A high level of dedication and expertise is revealed by three “amateur” filmmakers as they add multi-track sound effects to a home movie.

Amateur film 1971 10 mins

From the collection of:

Logo for Yorkshire Film Archive

Overview

This is a fascinating film of some of Britain’s most accomplished amateur filmmakers in 1970 demonstrating how to add sound to 16 mm film, well before the digital age. Three members of Leeds Mercury Movie Makers use a highly sophisticated system of twin turntables, reel-to-reel players, a mixing desk, and a cine-synch machine designed by Alan Sidi, who also provides a voiceover explaining the entire process as they use it for a film directed by another member.

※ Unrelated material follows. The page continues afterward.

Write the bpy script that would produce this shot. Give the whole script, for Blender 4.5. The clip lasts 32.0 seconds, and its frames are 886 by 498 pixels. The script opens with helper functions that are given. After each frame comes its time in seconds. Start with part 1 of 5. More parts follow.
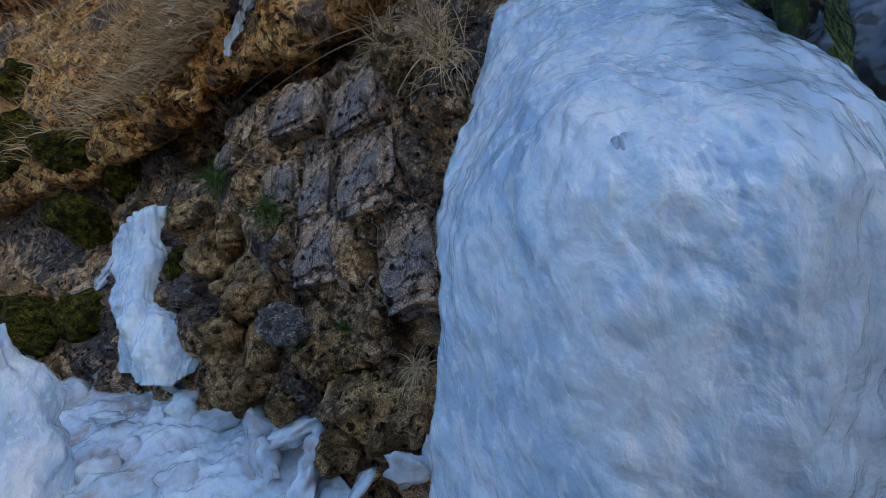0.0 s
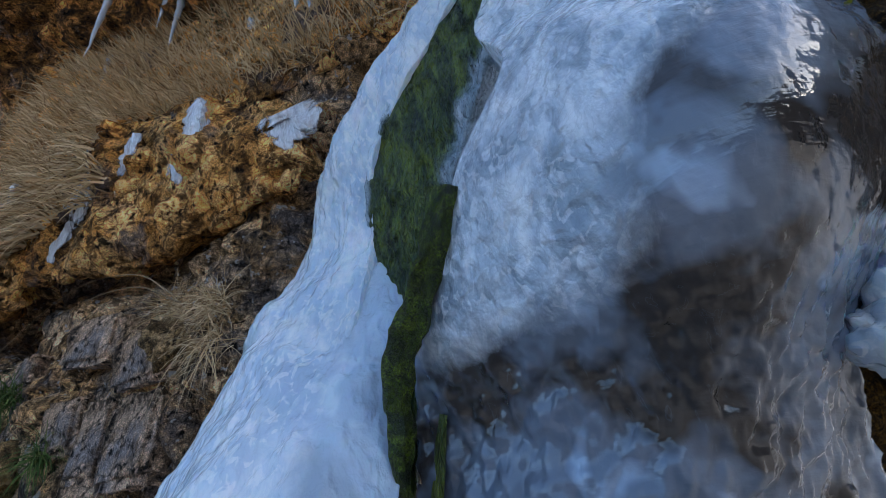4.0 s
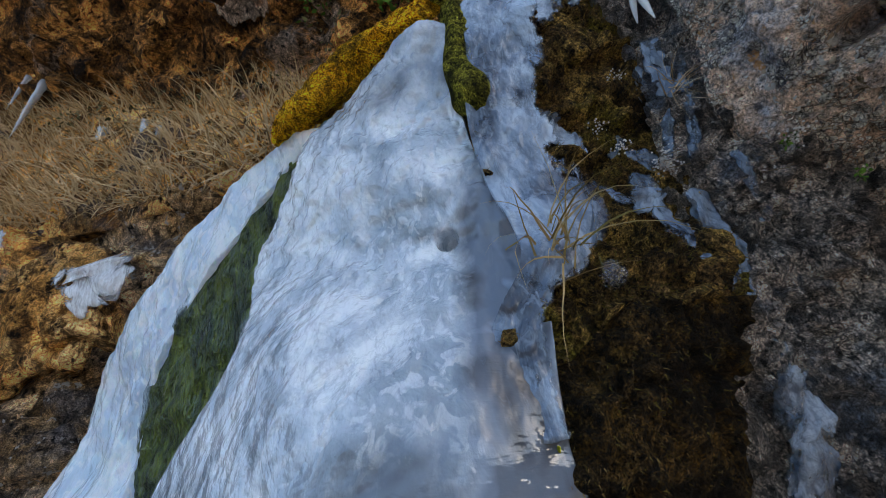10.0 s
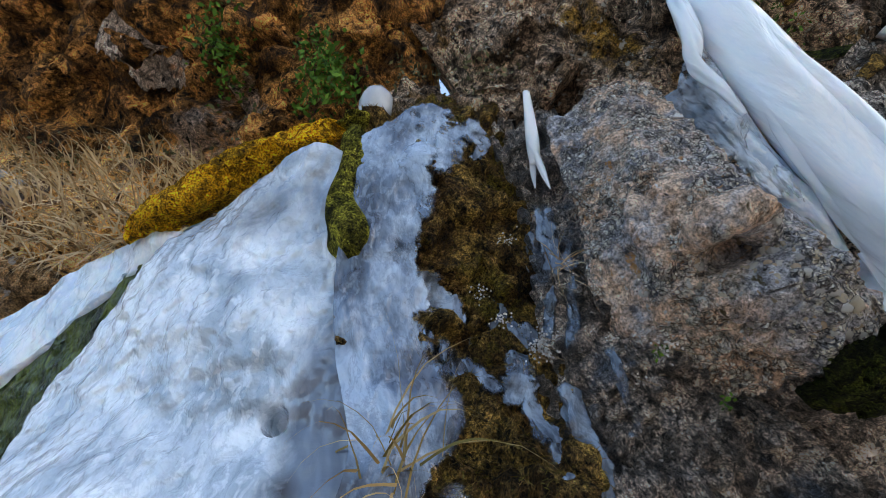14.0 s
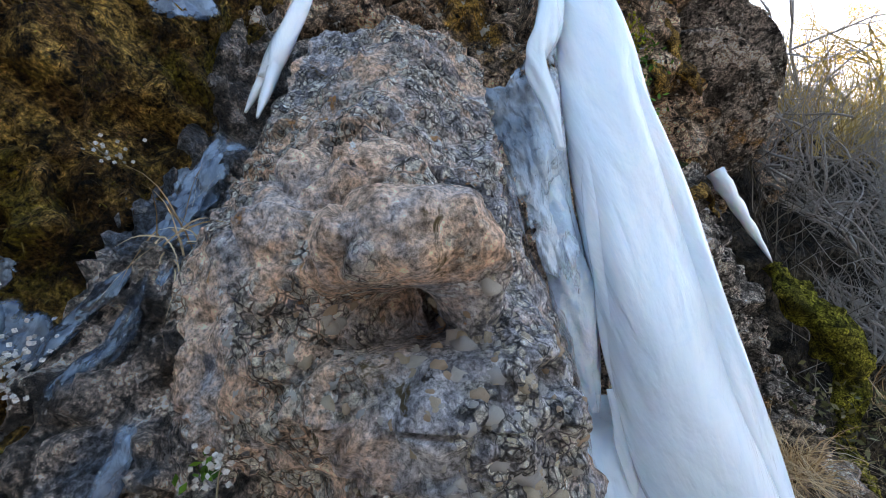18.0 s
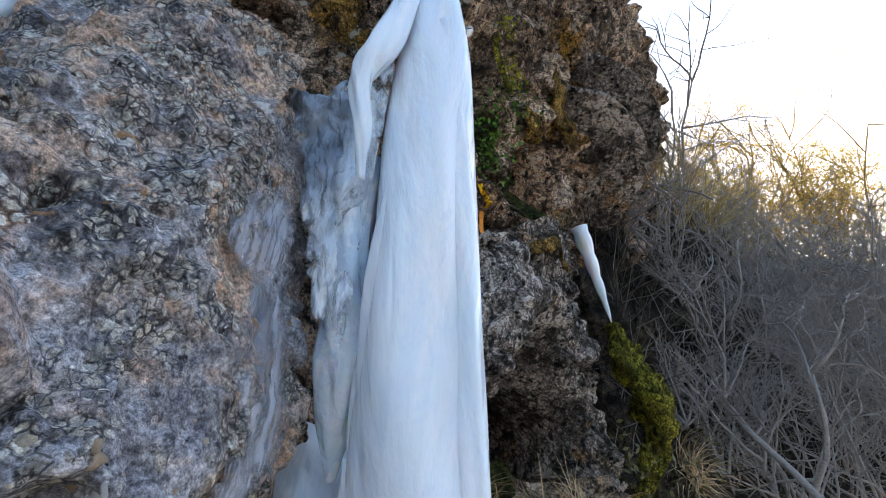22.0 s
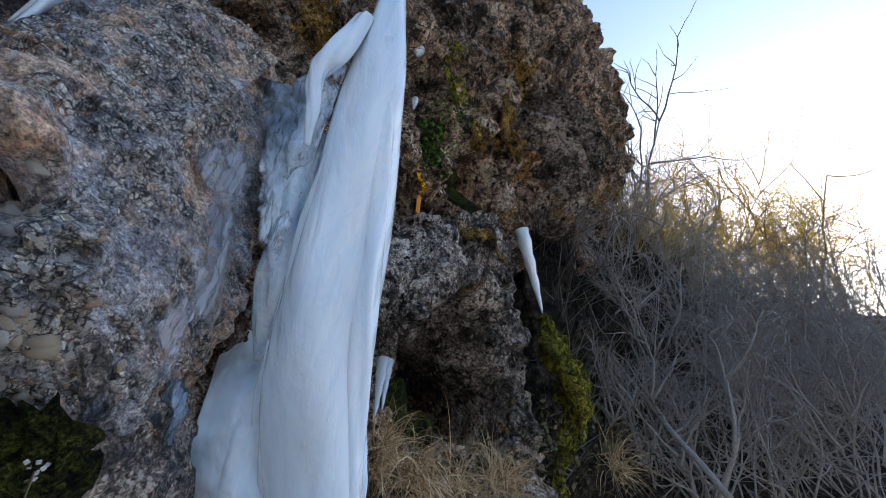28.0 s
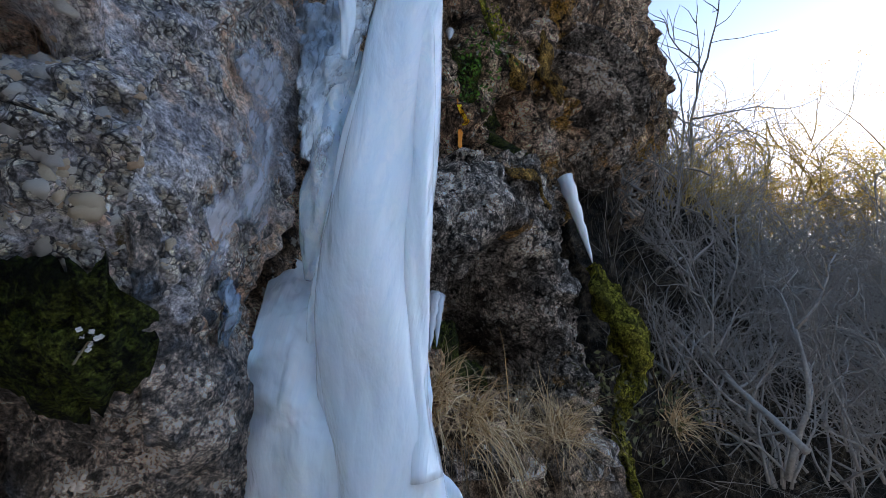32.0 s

This is one of a collection of highly accomplished films made by members of MMM, formed as a sub-section of Leeds Cine Club in 1959 to make 16 mm film (hence Group 16). Both Ken Leckenby and Reg White, seen here, were members of the MMM, but Alan Sidi was the inspirational force behind many of their films, as well as over a hundred of his own. As a self-employed engineer, Alan was also the most technically able, inventing his own Cine-Synch machine in the 1960s enabling sound to be added in synchronisation with 16 mm film, in this case to, ‘On Every Child’s Shoulder Sits a Guardian Angel’. The room in the film, entirely devoted to film editing, was in Alan’s house, Val D’or, later purchased by the footballer Terry Yorath.